▸ **What you need to do**
In the records below, pick out all lines containing the word "Python".
=== Supplied records ===
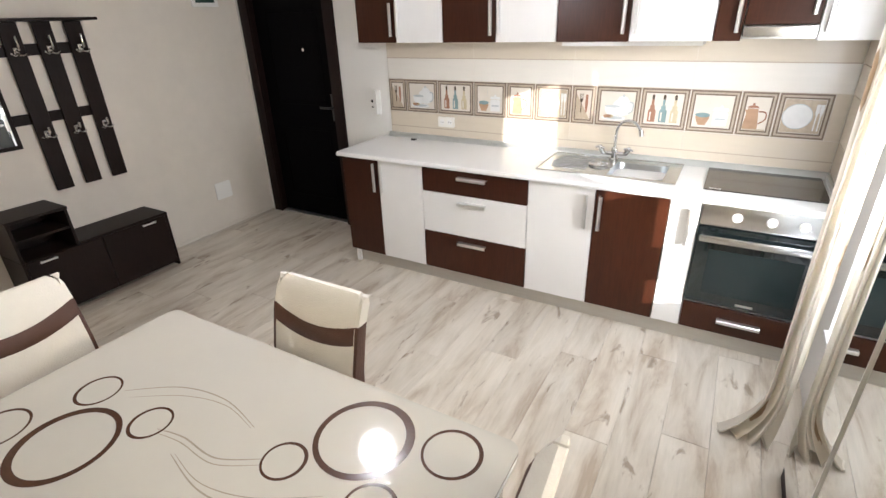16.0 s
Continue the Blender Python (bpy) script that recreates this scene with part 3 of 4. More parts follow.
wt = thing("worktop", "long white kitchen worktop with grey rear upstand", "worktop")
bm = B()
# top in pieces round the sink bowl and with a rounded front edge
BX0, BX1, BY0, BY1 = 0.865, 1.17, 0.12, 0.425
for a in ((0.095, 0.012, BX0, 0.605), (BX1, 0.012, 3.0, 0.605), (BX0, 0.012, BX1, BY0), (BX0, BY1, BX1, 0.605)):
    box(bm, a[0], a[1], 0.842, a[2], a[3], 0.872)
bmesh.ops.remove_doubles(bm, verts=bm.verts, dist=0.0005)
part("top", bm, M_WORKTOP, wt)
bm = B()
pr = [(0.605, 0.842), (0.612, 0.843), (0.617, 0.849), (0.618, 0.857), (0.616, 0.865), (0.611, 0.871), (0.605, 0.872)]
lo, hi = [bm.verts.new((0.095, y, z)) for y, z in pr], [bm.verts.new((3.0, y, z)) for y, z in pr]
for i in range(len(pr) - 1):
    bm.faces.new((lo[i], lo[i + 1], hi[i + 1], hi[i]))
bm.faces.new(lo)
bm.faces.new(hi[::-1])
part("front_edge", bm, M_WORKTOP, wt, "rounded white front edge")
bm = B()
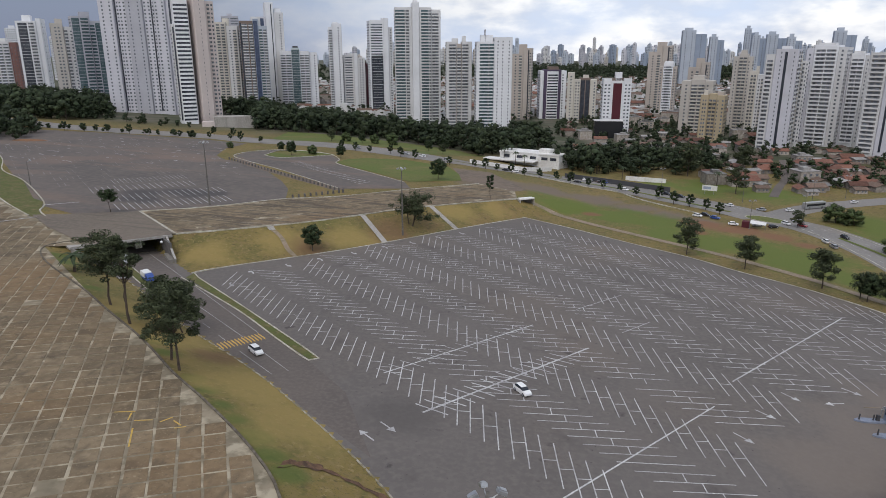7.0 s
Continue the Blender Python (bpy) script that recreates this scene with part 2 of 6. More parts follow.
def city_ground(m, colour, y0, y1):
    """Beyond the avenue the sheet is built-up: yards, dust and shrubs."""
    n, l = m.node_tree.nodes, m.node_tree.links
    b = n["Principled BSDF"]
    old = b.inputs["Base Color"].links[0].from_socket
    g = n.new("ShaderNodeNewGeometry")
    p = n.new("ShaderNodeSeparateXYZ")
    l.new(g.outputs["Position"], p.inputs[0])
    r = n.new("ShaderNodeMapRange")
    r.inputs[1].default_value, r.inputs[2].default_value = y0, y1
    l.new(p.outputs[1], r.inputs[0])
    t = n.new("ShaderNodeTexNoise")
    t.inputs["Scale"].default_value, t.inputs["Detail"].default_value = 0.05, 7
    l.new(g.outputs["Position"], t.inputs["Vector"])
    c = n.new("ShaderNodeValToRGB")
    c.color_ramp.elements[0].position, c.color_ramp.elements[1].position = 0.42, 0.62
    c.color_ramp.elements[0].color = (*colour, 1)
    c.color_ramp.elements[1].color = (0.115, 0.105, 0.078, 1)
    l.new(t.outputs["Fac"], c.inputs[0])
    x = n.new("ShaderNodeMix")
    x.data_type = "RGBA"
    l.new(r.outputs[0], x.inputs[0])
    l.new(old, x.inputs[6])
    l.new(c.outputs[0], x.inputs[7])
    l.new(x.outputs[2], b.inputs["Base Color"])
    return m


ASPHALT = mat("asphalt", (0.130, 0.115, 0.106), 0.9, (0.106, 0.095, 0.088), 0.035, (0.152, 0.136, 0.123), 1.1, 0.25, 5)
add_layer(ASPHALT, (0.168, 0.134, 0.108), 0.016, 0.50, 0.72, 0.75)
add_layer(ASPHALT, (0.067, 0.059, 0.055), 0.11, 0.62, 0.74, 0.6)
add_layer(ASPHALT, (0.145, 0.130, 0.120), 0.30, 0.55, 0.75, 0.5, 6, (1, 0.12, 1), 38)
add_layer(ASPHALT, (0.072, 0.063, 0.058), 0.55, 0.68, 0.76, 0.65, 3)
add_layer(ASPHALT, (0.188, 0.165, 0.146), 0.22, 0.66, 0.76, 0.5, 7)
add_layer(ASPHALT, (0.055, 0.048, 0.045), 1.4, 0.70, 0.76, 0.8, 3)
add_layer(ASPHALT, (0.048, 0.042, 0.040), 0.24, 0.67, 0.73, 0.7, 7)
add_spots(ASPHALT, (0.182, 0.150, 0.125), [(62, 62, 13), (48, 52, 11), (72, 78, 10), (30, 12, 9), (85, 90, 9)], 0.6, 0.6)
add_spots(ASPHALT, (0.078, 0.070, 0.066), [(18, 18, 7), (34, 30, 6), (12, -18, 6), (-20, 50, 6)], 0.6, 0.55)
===
▸ **Correct output**
Continue the Blender Python (bpy) script that recreates this scene with part 3 of 4. More parts follow.
Continue the Blender Python (bpy) script that recreates this scene with part 2 of 6. More parts follow.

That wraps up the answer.